Die Auswahl der Musiker an seinem neuen Projekt hat auch eine Menge mit mehreren Generationen von Musikern aus verschiedenen Ländern zu tun: Auf dem Album spielt noch der Amerikaner Kurt Rosenwinkel (Gitarrist), heute dabei sind der Deutsche Jan Prax (Saxofon), der polnischen Trompeter Tomasz Dabrowski, der französische Drummer Nicolas Fox und eben Pianist Carl-Henri Morisset. Und diese Musiker sind im Konzert pure Magie voller unvergesslicher Momente.
Aber sie rütteln auch auf. Etwa mit „Children Walking (Through A Minefield)“. Das klingt wie eine siebenminütige Dauerbedrohung, wenn das gesamte Ensemble mit Breaks und wildern Wendungen ein beklemmendes Gefühl beim Zuhörer erzeugen. Auch wenn er selbst beim Komponieren an die Musik zu einem imaginären Zeichentrickfilm gedacht hat – es hat etwas Bedrückendes.
Unbändige Ausbrüche
Das Titelstück des Albums befasst sich mit Menschen, die alles hinter sich lassen, um überleben zu können, die hoffen, irgendwo ein neues Leben zu finden. Die kleine Melodie am Anfang des Stückes lässt die Band bald hinter sich, um sehr rhythmisch betont die Bläser in immer wildere Sphären zu jagen. Schrittweiser Aufbau und Wiederholung sind vor allem durch Piano und Bass allgegenwärtig.

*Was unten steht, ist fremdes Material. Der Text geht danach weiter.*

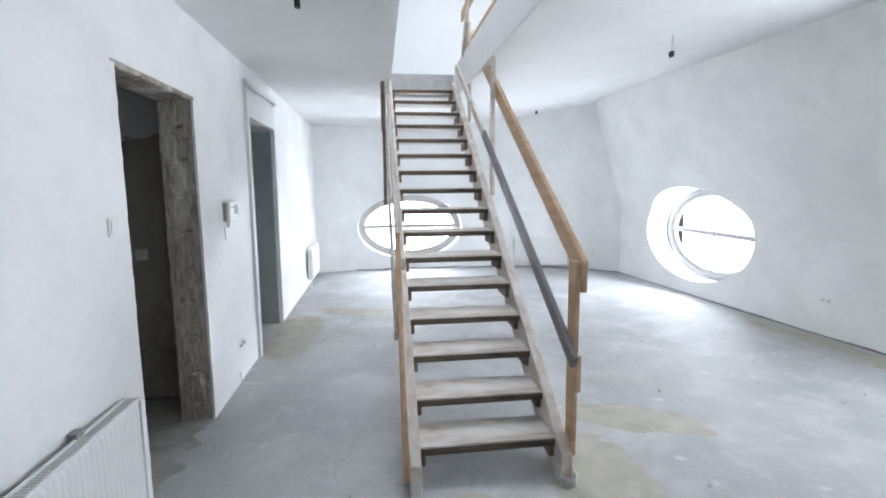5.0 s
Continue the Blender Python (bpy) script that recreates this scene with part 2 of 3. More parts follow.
        layer.inputs[7].default_value = (*tint, 1)
        last = layer.outputs[2]
    nt.links.new(last, bsdf.inputs["Base Color"])
    return mat


FLOOR = floor_material()


# ---------------------------------------------------------------- mesh helpers
def part(name, bm, material, parent=None, label=""):
    me = bpy.data.meshes.new(name)
    bm.to_mesh(me)
    bm.free()
    me.materials.append(material)
    ob = new(name, me)
    if parent:
        ob.parent = parent
    if label:
        ob["label"] = label
    return ob


def thing(name, label, category, m=None, group="", kind=""):
    ob = new(name)
    ob.empty_display_size = 0.1
    if m is not None:
        ob.matrix_world = m
    return tagged(ob, label, category, group, kind)


def box(x0, y0, z0, x1, y1, z1, bevel=0.0, bm=None):
    bm = bm or bmesh.new()
    mid = Vector(((x0 + x1) / 2, (y0 + y1) / 2, (z0 + z1) / 2))
    made = bmesh.ops.create_cube(bm, size=1, matrix=Matrix.Translation(mid) @ Matrix.Diagonal((abs(x1 - x0), abs(y1 - y0), abs(z1 - z0), 1)))
    if bevel:
        edges = {e for v in made["verts"] for e in v.link_edges}
        bmesh.ops.bevel(bm, geom=list(edges), offset=bevel, segments=2, affect="EDGES", profile=0.5)
    return bm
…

Dabrowski und Prax wirken auf den ersten Blick so unterschiedlich, doch das Feuer haben beide in sich. Der Saxofonist indes lässt es gerne erst langsam angehen, dafür zieht er das Tempo aber stetig an. Der Schluss von „Wind On An Open Book“ ist fulminant, wenn die beiden Musiker sich in ihren Solos abwechseln und am Ende ihre unbändigen Ausbrüche immer mehr miteinander verknüpfen – bis plötzlich wieder eine Einheit entsteht.